When discussing terminology and definitions, the authors are careful to be precise and judicious. However, as they move into discussions of practices, some of this is lost. For example, in the introduction, when defining Gold and Green open access, the authors are careful to write that Gold OA “refers to articles which are published in the usual way, but in journals which are freely accessible to readers. In most cases, the costs of ‘Gold’ publication ... are covered by a flat author-side publication charge” (emphasis mine) (19). That is, Open Access means that journals are freely accessible to readers, and this is frequently—but not always—accomplished through author charges. And yet, a few pages later, they write broadly that “OA enables a different approach to acceptance criteria, since ... the more papers published, the greater the revenue” (23). While this may indeed be true of OA journals relying on an author pays model, many OA journals do not charge such fees at all. This slippage occurs again in chapter 8 where “author-side” is given as a synonym for OA (229), revealing a troubling conflation of “open access” with “author pays.”

Another example occurs in the chapter on metrics. In discussing the Thomson Reuters Journal Impact Factor (JIF), the authors identify ten known problems with relying solely on citation-based metrics as indicators of journal quality. Two of these are “Variations by article type” (that is, some kinds of articles inherently cite more, and invite more citations, than others) and “Potential for manipulation” (that is, publishers who know how the system works can game it) (137-138). Yet in the chapter on management, the authors write that “The simplest way to raise the impact factor is to publish more highly citable papers.” (64).
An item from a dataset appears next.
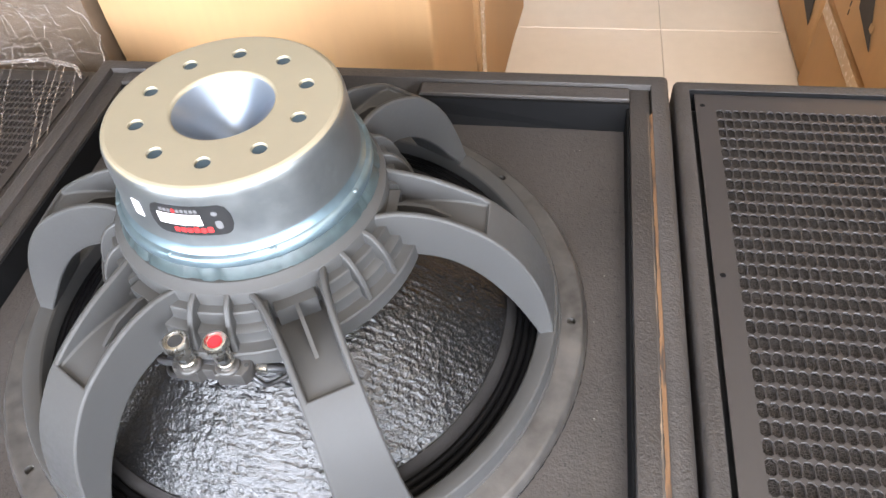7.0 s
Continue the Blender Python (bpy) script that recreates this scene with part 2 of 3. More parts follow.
def revolve(bm, profile, segs, phase=0.0, closed=False, a0=None, a1=None):
    """Turns (r, z) points about the z axis; a0, a1: a sector in degrees, else a full turn."""
    full = a0 is None
    count = segs if full else segs + 1
    rings = []
    for i in range(count):
        a = radians(phase + 360 * i / segs) if full else radians(a0 + (a1 - a0) * i / segs)
        rings.append([bm.verts.new((r * math.cos(a), r * math.sin(a), z)) for r, z in profile])
    k = len(profile)
    for i in range(segs):
        p, q = rings[i], rings[(i + 1) % count]
        for j in range(k if closed else k - 1):
            j2 = (j + 1) % k
            bm.faces.new((p[j], q[j], q[j2], p[j2]))
    if not full and closed:
        bm.faces.new(rings[0])
        bm.faces.new(rings[-1][::-1])
    return bm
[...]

It surprised me that the authors would identify this practice as a known issue undermining the significance of the JIF, and at the same time recommend it as an obvious course of action to improve the performance of an ailing journal. They are open about this apparent contradiction, though, and state matter-of-factly, that despite all of the known problems with the JIF, journals wishing to succeed must be willing and able to participate in this process.
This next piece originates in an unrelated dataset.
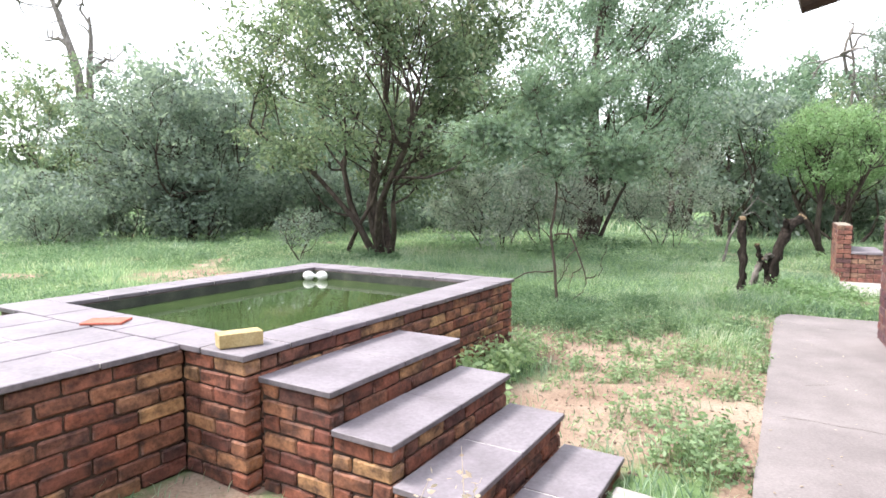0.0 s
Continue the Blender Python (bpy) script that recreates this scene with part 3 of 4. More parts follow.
def steps():
    root = thing("pool_steps", pose(0, 0, 0, 0, 0, TURN_UV), "four brick steps with grey tiled treads up to the pool", "steps")
    va, vb = 1.50, 2.76
    rise, run = 0.182, 0.355
    for i in range(4):
        zt = 0.582 - rise * i
        ur = -0.805 + run * i
        ul = PU1 - 0.02 if i == 0 else ur - run - 0.06
        bm = bmesh.new()
        box(bm, ul + (0 if i == 0 else 0.03), ur - 0.04, va + 0.04, vb - 0.04, -0.25, zt - TILE_T)
        part("core", bm, MORTAR, root)
        lay_tiles(root, ul if i == 0 else ur - run - 0.01, ur, va, vb, 1, 2, zt)
        n = int((zt - TILE_T + 0.25) / CH)
        z0 = zt - TILE_T - n * CH
        lay_face(root, POOLBRICK, ur - 0.022, va + 0.022 + BD + MJ, 90, vb - va - 0.044 - BD - MJ, z0, n, i)
        lay_face(root, POOLBRICK, ul + 0.01 if i == 0 else ur - run - 0.012, va + 0.022, 0, (ur - 0.022) - (ul + 0.01 if i == 0 else ur - run - 0.012), z0, n, i + 1)
        bm = bmesh.new()
        box(bm, (ul if i == 0 else ur - run) + 0.004, ur - 0.014, va + 0.014, vb - 0.014, zt - TILE_T + 0.008, zt - 0.005)
        part("grout", bm, GROUT, root)


pool()
platform()
steps()


# ---- brick benches and low walls round the fire place ----
YARD_TURN = -23.0


def brick_block(root, x0, x1, y0, y1, z0, courses, mat, start=0, faces="frlb", core=None):
    """A block of brickwork in its thing's own axes: front is -y."""
    k = 0.014
    bm = bmesh.new()
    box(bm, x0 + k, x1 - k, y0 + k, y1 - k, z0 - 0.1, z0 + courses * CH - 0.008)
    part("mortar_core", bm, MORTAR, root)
    if "f" in faces:
        lay_face(root, mat, x0, y0, 0, x1 - x0, z0, courses, start)
    if "r" in faces:
        lay_face(root, mat, x1, y0 + BD + MJ, 90, y1 - y0 - BD - MJ, z0, courses, start + 1)
    if "b" in faces:
        lay_face(root, mat, x1, y1, 180, x1 - x0 - (BD + MJ if "r" in faces and False else 0), z0, courses, start)
    if "l" in faces:
        lay_face(root, mat, x0, y1 - BD - MJ, 270, y1 - y0 - 2 * (BD + MJ), z0, courses, start + 1)


def cap(root, x0, x1, y0, y1, z):
    """A thin smear of cement along the top of a wall, coloured like sunlit brick tops."""
    me = box_mesh("cement_cap", (x1 - x0 - 0.012, y1 - y0 - 0.012, 0.016), SUNLITCEMENT, 0.005, 0.003, int(x1 * 100))
    ob = part("cement_cap", me, None, root, "thin pale cement capping, coloured as sunlit brick tops")
    ob.matrix_basis = pose((x0 + x1) / 2, (y0 + y1) / 2, z + 0.001)


# pale tone carries the sunlit look of the wall tops
SUNLITCEMENT = rough_material("cement", (0.19, 0.15, 0.125), (0.26, 0.215, 0.18), (0.34, 0.29, 0.25), 6, 0.9, 60, 0.4)


def low_wall(x, y, turn, length, courses, label, thick=0.226):
    root = thing("low_brick_wall", pose(x, y, 0, 0, 0, turn), label, "wall", "low walls of the fire place")
    brick_block(root, 0, length, 0, thick, -0.02, courses, REDBRICK)
    cap(root, 0, length, 0, thick, -0.02 + courses * CH)
    return root


def bench(x, y, turn, depth, length, mirror, label):
    """A brick seat with a slate-grey slab and a brick back; its near end is at the origin."""
    root = thing("brick_bench", pose(x, y, 0, 0, 0, turn), label, "bench", "brick benches")
    back = 0.226
    b0, b1, s0, s1 = (0, back, back, depth) if not mirror else (depth - back, depth, 0, depth - back)
    brick_block(root, b0, b1, 0, length, -0.02, 12, REDBRICK)
    brick_block(root, s0 + (0.004 if not mirror else 0.03), s1 - (0.03 if not mirror else 0.004), 0.02, length - 0.02, -0.02, 6, REDBRICK, 1)
    cap(root, b0, b1, 0, length, -0.02 + 12 * CH)
    me = box_mesh("seat_slab", (s1 - s0 - 0.006, length, 0.045), SLATE, 0.006, 0.002, 3)
    ob = part("seat_slab", me, None, root, "smooth grey cement seat slab")
    ob.matrix_basis = pose((s0 + s1) / 2 + (0.003 if not mirror else -0.003), length / 2, 6 * CH - 0.02 + 0.0235)
    return root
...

Finally, the book itself is indeed well organized to function as a reference work. Although chapters refer to one another, they stand well on their own. Additionally, the glossary and appendices of resources and vendors are valuable for quickly checking an acronym or as a starting point for researching service providers. However, the lack of navigational markers made it difficult for me to actually move around this book with ease. While chapters are numbered, heading and subheadings are not. And while the running heads do include the chapter and section names, they do not include a chapter number. I frequently found myself flipping back and forth to find the “parent” of the subsection I was reading. Numbering chapter sections and subsections, displaying subsections in the table of contents, and displaying chapter and section numbers in the running heads would all go a long way to aid quick look up and cross-referencing.

Although some recommendations and practices may not be applicable to readers outside of traditional publishing companies, The Handbook of Journal Publishing is a thorough, easy-to-read guide that will help readers quickly get up to speed both on important events and hot button issues in the history of journal publishing, and equip them to jump into running existing titles, or launching new projects.


Rebecca Welzenbach is the coordinator of Michigan Publishing's journals program, which is home to 25 actively publishing scholarly journals (most fully open access), as well as a number of archived publications. Her responsibilities include supporting editors and potential partners, improving Michigan Publishing's services and resources for journals, and acquiring new titles.